◆ **Information given**
--
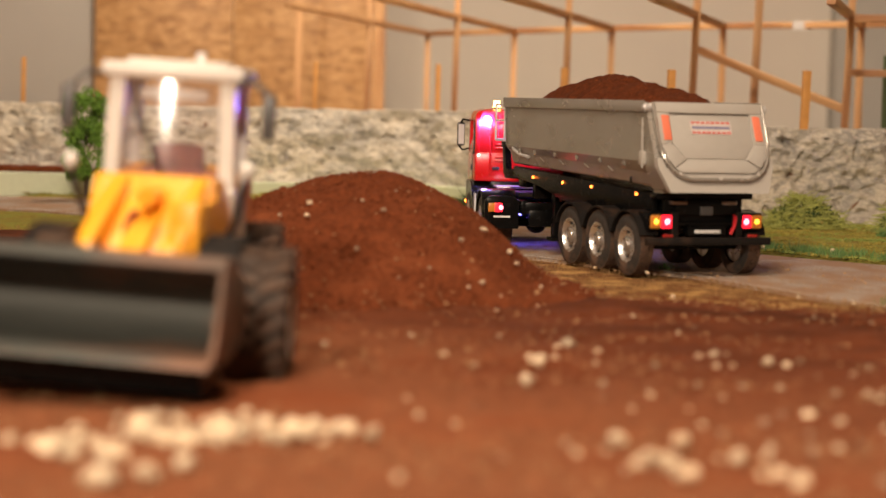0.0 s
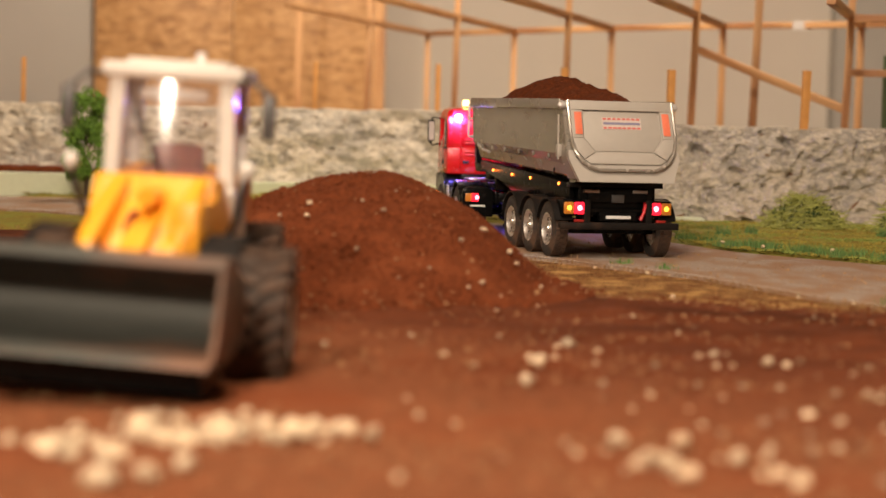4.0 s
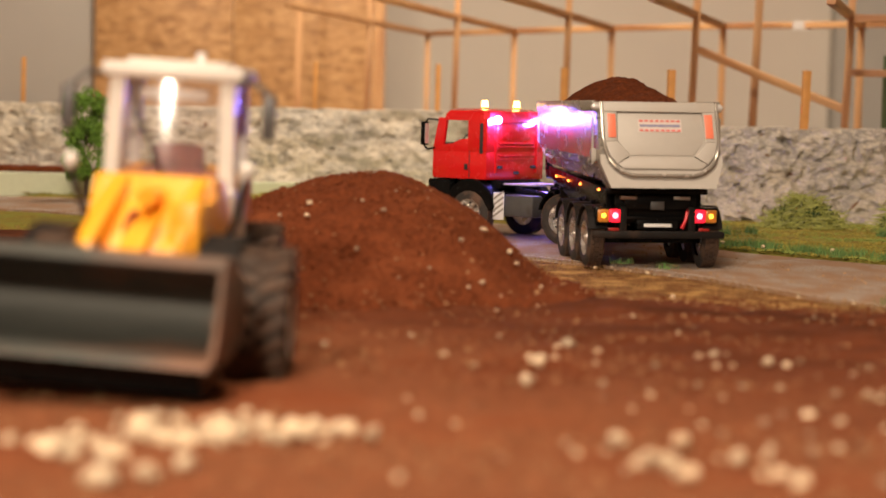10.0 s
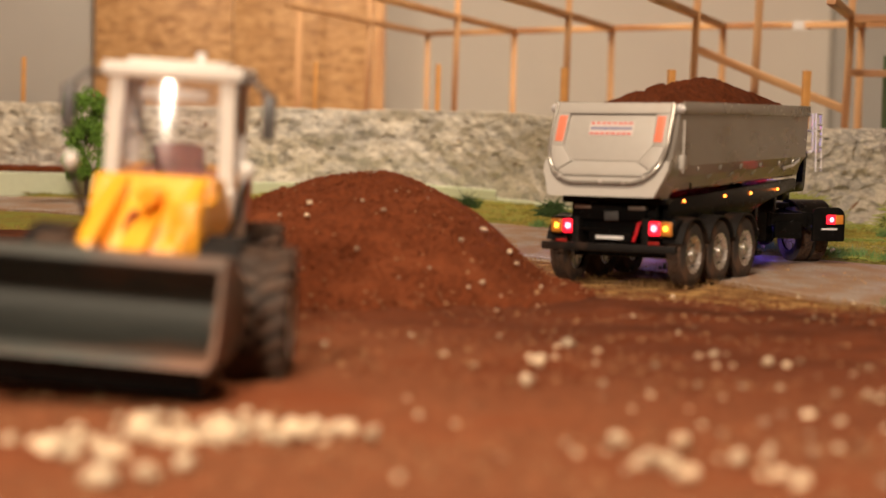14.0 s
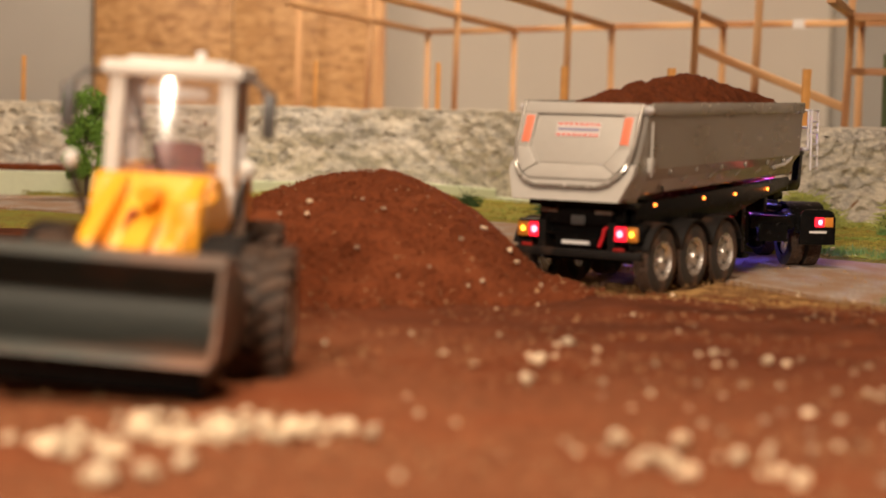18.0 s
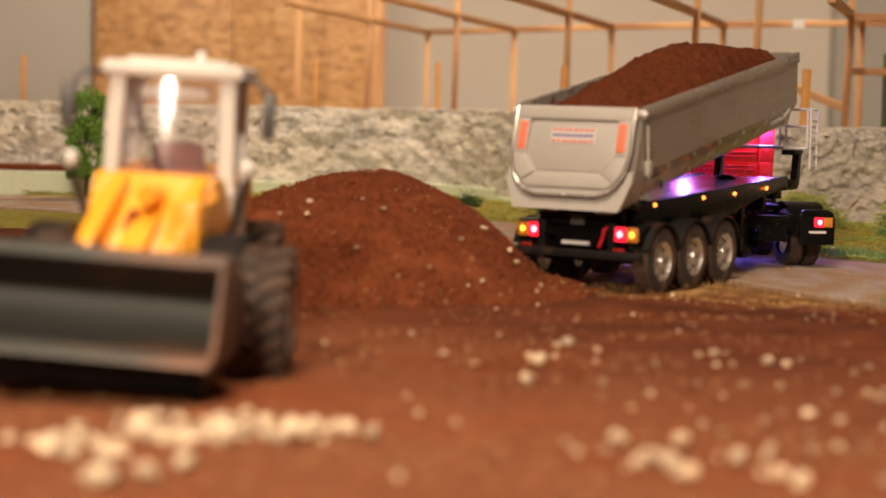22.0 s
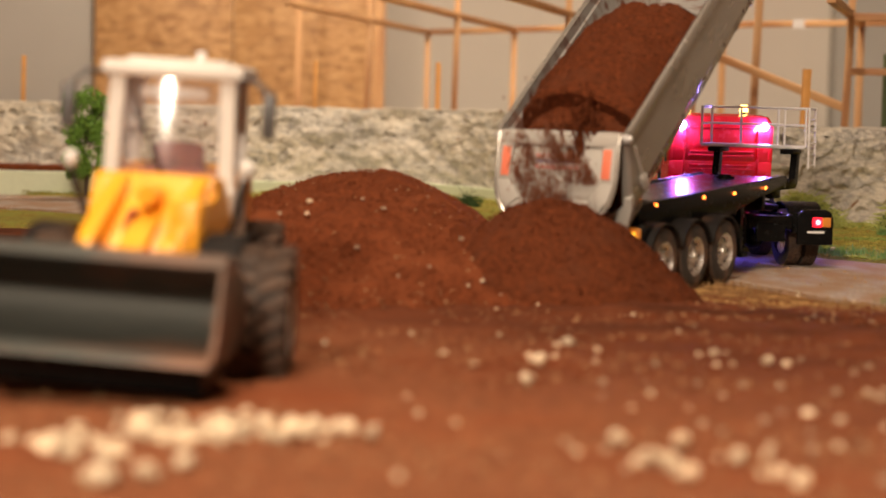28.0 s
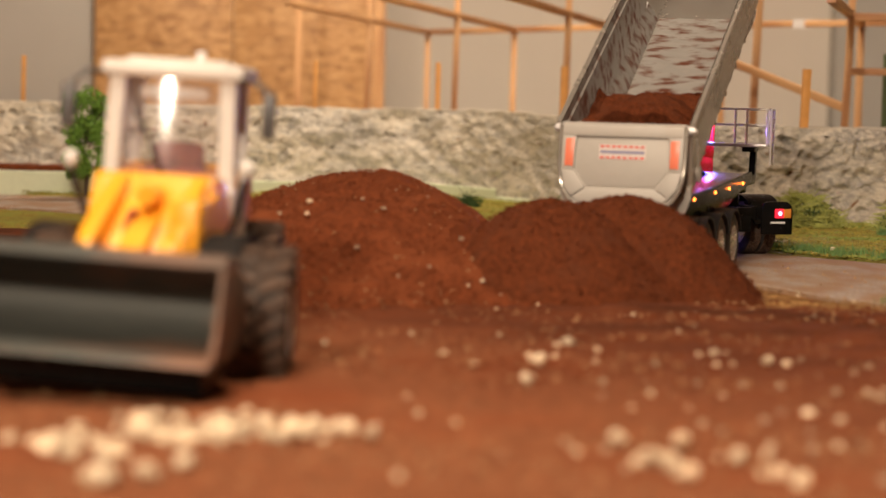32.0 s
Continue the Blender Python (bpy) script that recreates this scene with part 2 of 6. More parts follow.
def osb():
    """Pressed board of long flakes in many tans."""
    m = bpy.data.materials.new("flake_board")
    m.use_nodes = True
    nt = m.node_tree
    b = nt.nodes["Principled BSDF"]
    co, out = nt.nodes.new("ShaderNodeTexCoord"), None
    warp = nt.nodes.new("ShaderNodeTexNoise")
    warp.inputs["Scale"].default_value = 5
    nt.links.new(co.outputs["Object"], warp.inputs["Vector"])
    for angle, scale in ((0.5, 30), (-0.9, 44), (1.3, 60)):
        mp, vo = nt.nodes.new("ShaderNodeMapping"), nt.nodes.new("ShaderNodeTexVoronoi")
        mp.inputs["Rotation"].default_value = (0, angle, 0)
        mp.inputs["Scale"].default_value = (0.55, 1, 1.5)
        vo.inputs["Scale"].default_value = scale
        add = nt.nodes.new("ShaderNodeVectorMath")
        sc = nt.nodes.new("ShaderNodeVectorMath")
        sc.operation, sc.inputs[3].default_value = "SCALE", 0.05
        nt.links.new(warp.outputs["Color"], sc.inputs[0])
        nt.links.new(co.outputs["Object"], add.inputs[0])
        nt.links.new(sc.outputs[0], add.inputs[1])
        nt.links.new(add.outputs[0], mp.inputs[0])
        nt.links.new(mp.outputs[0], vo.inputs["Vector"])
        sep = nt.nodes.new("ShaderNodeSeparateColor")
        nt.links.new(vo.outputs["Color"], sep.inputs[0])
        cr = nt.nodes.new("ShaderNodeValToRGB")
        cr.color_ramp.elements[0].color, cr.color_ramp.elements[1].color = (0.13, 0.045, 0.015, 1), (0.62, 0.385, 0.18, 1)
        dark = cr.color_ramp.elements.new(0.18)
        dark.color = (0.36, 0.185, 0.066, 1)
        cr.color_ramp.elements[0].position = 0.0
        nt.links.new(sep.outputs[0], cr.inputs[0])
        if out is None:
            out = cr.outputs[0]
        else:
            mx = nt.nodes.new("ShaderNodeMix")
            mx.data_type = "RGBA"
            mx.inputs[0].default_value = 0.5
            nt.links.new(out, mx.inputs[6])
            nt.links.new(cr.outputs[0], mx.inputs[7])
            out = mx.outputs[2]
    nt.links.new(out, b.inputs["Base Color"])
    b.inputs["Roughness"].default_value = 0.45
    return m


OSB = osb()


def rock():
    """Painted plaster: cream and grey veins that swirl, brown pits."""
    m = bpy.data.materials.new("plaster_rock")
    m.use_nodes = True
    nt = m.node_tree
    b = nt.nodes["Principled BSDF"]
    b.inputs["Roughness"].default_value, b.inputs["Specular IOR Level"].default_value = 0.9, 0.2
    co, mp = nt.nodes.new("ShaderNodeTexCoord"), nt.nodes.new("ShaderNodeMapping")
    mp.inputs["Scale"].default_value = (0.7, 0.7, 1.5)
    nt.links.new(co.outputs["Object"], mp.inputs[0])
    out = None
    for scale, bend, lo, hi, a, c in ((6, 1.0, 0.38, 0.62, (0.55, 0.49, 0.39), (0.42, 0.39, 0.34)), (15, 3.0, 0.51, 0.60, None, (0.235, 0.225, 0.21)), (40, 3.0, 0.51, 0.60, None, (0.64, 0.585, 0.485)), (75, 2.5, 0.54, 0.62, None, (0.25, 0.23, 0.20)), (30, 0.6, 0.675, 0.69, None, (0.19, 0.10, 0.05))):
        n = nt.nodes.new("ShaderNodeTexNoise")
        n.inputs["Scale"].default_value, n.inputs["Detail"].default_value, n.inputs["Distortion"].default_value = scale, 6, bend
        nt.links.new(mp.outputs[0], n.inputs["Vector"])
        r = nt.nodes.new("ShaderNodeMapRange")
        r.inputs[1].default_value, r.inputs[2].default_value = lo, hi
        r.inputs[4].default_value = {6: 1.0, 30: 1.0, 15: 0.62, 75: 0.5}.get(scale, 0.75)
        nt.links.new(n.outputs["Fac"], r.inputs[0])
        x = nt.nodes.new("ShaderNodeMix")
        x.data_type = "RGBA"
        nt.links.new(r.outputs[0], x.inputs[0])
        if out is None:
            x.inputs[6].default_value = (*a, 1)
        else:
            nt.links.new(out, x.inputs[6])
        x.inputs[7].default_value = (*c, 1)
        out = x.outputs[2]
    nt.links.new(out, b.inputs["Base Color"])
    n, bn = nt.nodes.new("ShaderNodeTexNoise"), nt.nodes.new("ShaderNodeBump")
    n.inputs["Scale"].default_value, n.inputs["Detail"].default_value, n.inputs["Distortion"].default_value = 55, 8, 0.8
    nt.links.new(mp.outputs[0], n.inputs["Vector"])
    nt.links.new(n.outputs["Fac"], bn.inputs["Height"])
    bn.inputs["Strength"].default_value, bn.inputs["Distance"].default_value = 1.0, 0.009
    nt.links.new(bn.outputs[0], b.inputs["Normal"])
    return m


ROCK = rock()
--
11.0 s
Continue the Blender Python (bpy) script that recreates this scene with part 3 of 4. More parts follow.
--
◆ **Brief**
Write out every line from the entries where "follow" appears.

◆ **Full answer**
Continue the Blender Python (bpy) script that recreates this scene with part 2 of 6. More parts follow.
Continue the Blender Python (bpy) script that recreates this scene with part 3 of 4. More parts follow.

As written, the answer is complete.